## begin

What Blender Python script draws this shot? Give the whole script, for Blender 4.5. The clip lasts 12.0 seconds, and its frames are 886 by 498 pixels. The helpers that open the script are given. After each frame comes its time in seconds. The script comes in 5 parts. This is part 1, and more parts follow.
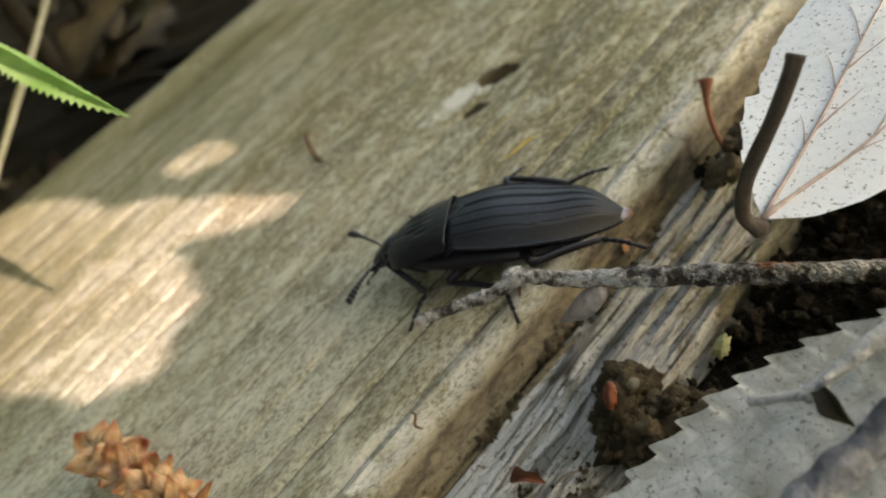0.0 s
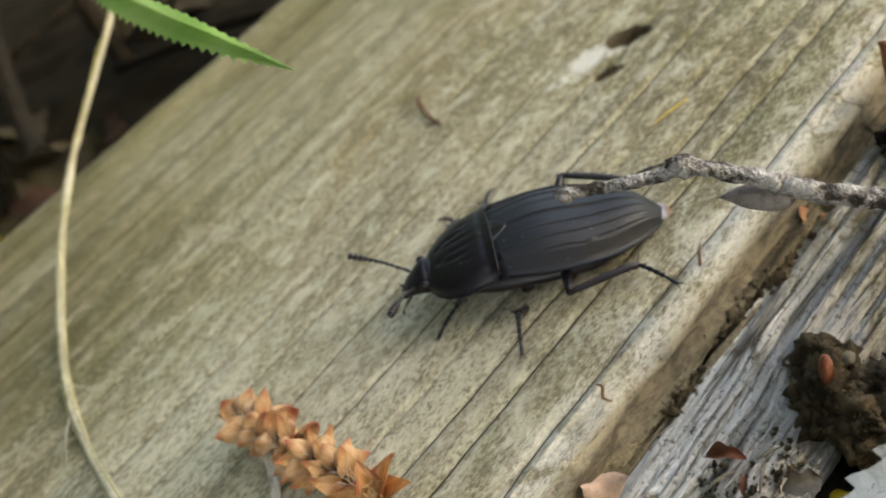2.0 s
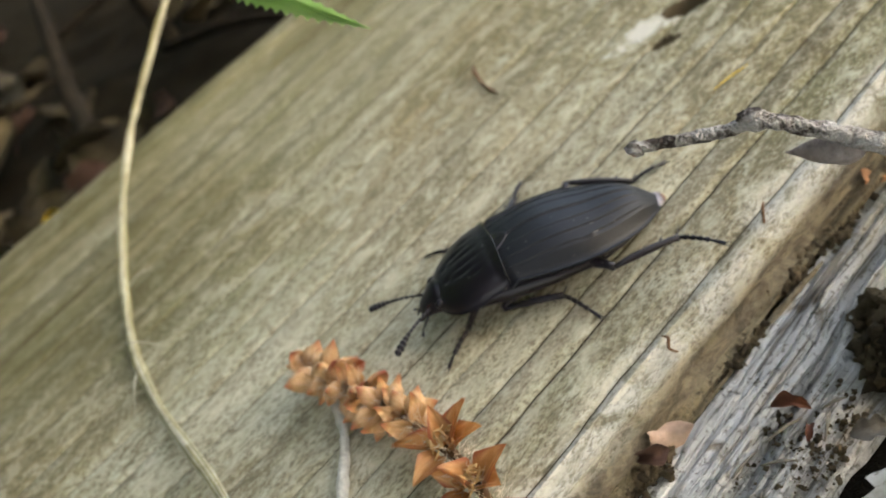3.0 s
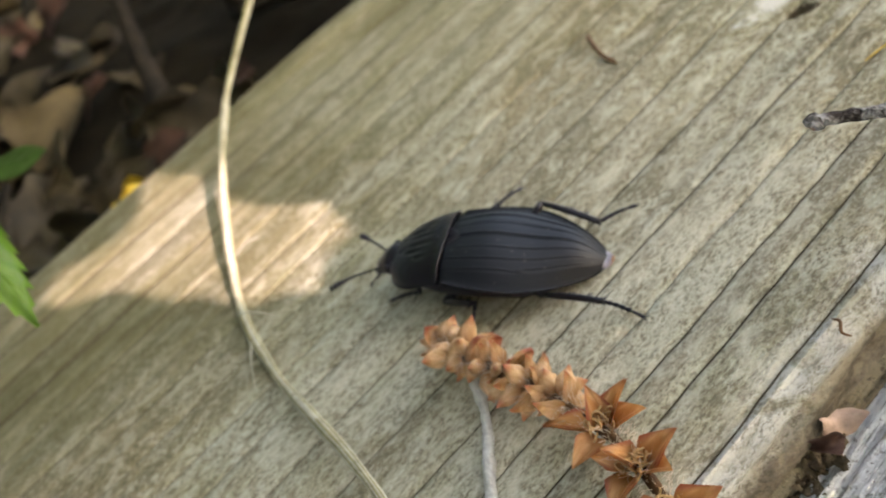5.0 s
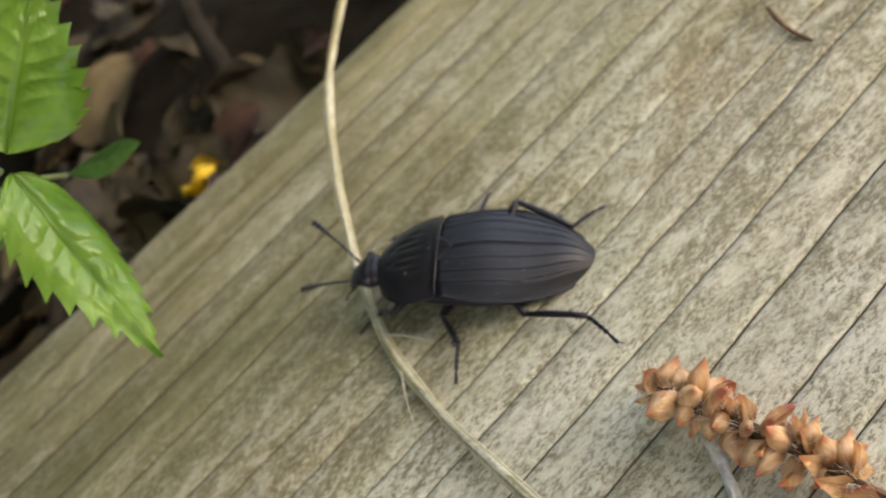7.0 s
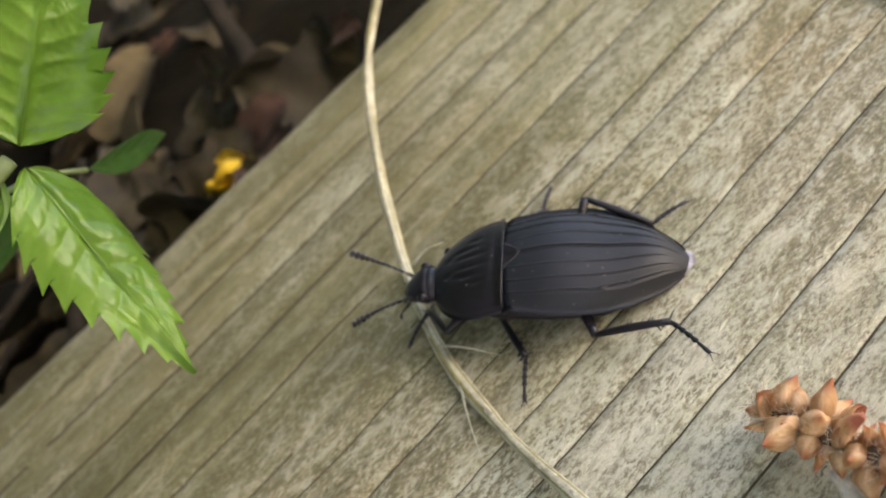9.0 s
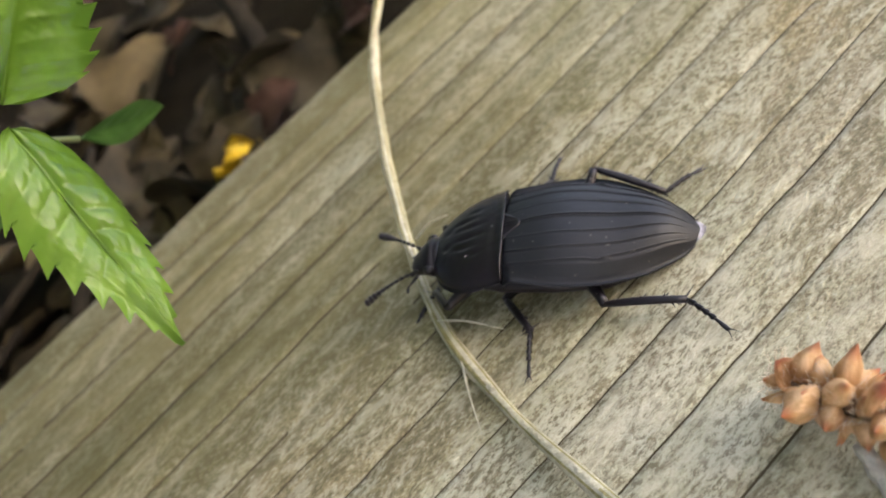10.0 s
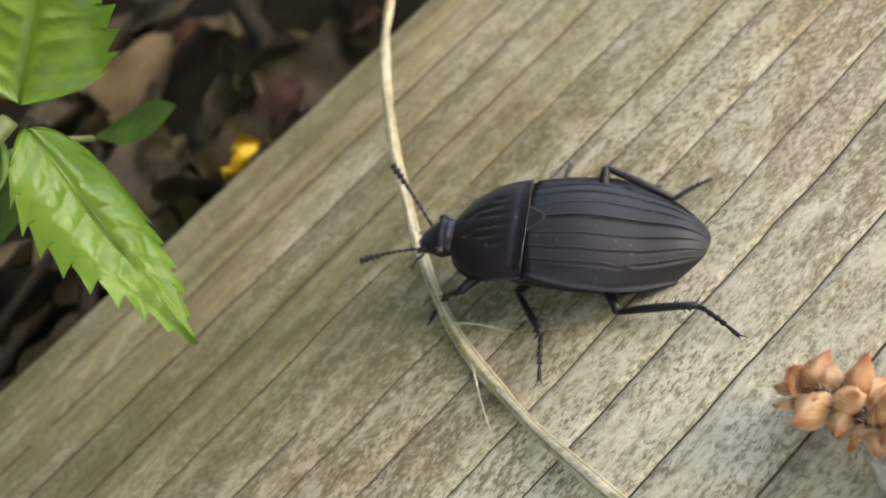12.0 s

## end

• [DIRECTIONS FOR THIS TASK]: Quote the data exactly, leaving every image out of the copy.

• [IN RESPONSE]:
What Blender Python script draws this shot? Give the whole script, for Blender 4.5. The clip lasts 12.0 seconds, and its frames are 886 by 498 pixels. The helpers that open the script are given. After each frame comes its time in seconds. The script comes in 5 parts. This is part 1, and more parts follow.
0.0 s
2.0 s
3.0 s
5.0 s
7.0 s
9.0 s
10.0 s
12.0 s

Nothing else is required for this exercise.